When asked what songs he would like to be remembered for 100 years in the future, Wilson immediately threw out, “probably ‘Good Vibrations’ and ‘California Girls,’” the perennial good-time, bouncy ode to the virtues of his hometown state’s female residents.
Wilson remains an enigma, touring more now than he has since The Beach Boys’ heyday, with both tremendous box office clout and creative credibility that surpasses most of his 1960s contemporaries.
He said he didn’t know if The Beach Boys would be able to break into the music industry today, but he’s proud of the band’s legacy. When asked what he thinks a contemporary producer might be referring to when he tells his musical client to sound like The Beach Boys, he said, “I would say he’s talking about the harmonies – you want to go for those harmonies. That’s what made us stand out.”

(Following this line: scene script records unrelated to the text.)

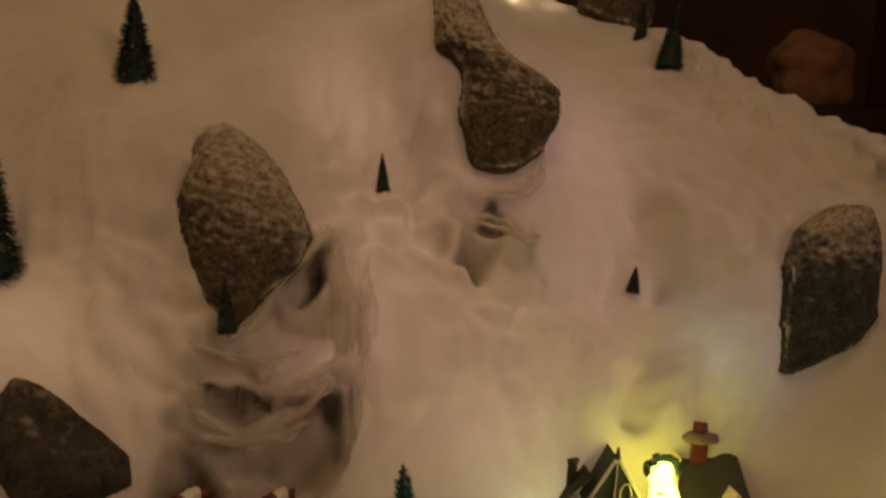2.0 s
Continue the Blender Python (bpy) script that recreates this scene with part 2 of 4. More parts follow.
def box(x0, x1, y0, y1, z0, z1, bm=None, s=0.001):
    bm = bm or bmesh.new()
    v = [bm.verts.new((x * s, y * s, z * s)) for x in (x0, x1) for y in (y0, y1) for z in (z0, z1)]
    for f in ((0, 1, 3, 2), (4, 6, 7, 5), (0, 4, 5, 1), (2, 3, 7, 6), (0, 2, 6, 4), (1, 5, 7, 3)):
        bm.faces.new([v[i] for i in f])
    return bm


def hull(points, bm=None, s=0.001):
    """A solid between two like rings of corners."""
    bm = bm or bmesh.new()
    a, b = ([bm.verts.new((x * s, y * s, z * s)) for x, y, z in ring] for ring in points)
    n = len(a)
    bm.faces.new(a)
    bm.faces.new(b[::-1])
    for i in range(n):
        bm.faces.new((a[i], b[i], b[(i + 1) % n], a[(i + 1) % n]))
    return bm


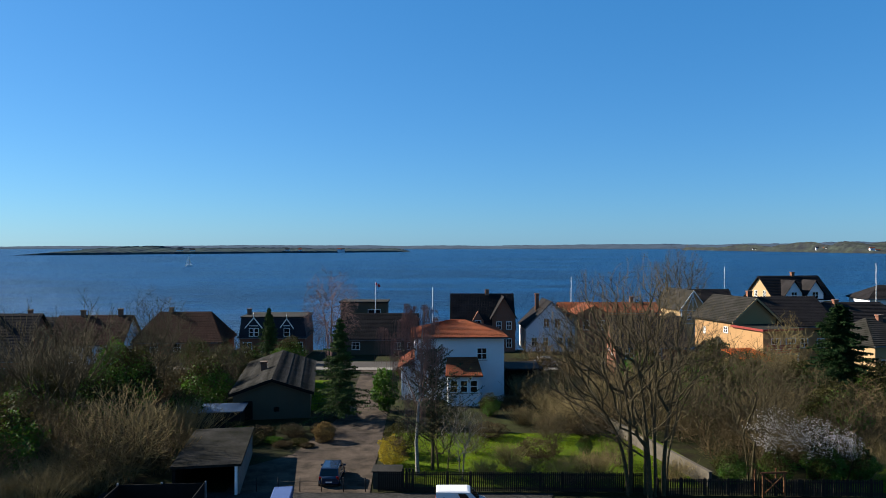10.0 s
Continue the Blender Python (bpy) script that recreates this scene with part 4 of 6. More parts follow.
def grow(sticks, r, p, d, length, rad, level, spec, tips, low=0.004):
    """A limb and its branches. spec: levels, branches, spread, lift, shrink, droop."""
    levels, kids, spread, lift, shrink, droop = spec
    st = sticks[0] if level < 2 else sticks[1]
    n = 4 if level < 2 else 3
    pts = [p]
    q, w = p.copy(), d.copy()
    for i in range(n):
        w = (w + Vector((r.gauss(0, 0.12), r.gauss(0, 0.12), r.gauss(0, 0.08) + lift * 0.25 - droop * (level >= levels - 1)))).normalized()
        q = q + w * length / n
        pts.append(q.copy())
    rad = max(rad, low)
    end = max(rad * (0.66 if level else 0.6), low)
    st.limb(pts, rad, end, 7 if level == 0 else 5 if level < 3 else 3)
    if level >= levels:
        tips.append(pts[-1])
        tips.append(pts[-2])
        return
    count = kids if level else kids + 1
    for k in range(count):
        t = r.uniform(0.35, 1.0) if k < count - 1 else 1.0
        i = min(n - 1, int(t * n))
        s = pts[i].lerp(pts[i + 1], t * n - i) if i < n else pts[-1]
        a = r.uniform(0, 2 * math.pi)
        side = w.orthogonal().normalized()
        side = (side * math.cos(a) + w.cross(side) * math.sin(a))
        out = (w * (1 - spread) + side * spread * r.uniform(0.7, 1.3) + Vector((0, 0, lift * 0.4))).normalized() if k < count - 1 else (w + side * 0.25).normalized()
        grow(sticks, r, s, out, length * shrink * r.uniform(0.75, 1.15), end * (0.8 if k < count - 1 else 0.97), level + 1, spec, tips, low)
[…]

Those harmonies will be in full bloom during the Ra’anana show, when Wilson will embellish the complete album with a smattering of The Beach Boys’ greatest hits. Joining him and Jardine are longtime Beach Boys associates Blondie Chaplin and Billy Hinsche, along with close to a dozen other crack musicians who are lovingly reproducing the studio wizardry of the cherished album.
“I love playing with Al – and the band is basically the same one that I toured with for Smile,” said Wilson, adding that the rehearsals for the tour were beginning the next day.
Wilson’s US booking agent Bruce Solar told Billboard magazine that Wilson has never been in better shape.
“He’s in this really creative space, he’s with people that he really likes, he loves this band, he loves being out with Al and Blondie, I just think it’s a really comfortable situation for him,” said Solar.
The tour began on March 26 in New Zealand and moves on to Australia and Japan before hitting the US in May and Israel and Europe on the next swing. Wilson said he was happy to be making his first visit to Israel.
“I used to think about going there, I’ve been fascinated with Israel. But I haven’t been there yet.”
Would he use the opportunity to see some of the country’s historic sites? “Yeah, sure, see the sights. Maybe.”
A “thank you” to Wilson for the interview time results in a curt “bye” and an immediate click of the phone line.
Wilson couldn’t wait to return to his own world, the one filled with music. As an audience, we’re fortunately able to receive brief entry to that place where Wilson’s voice is heard loud and clear.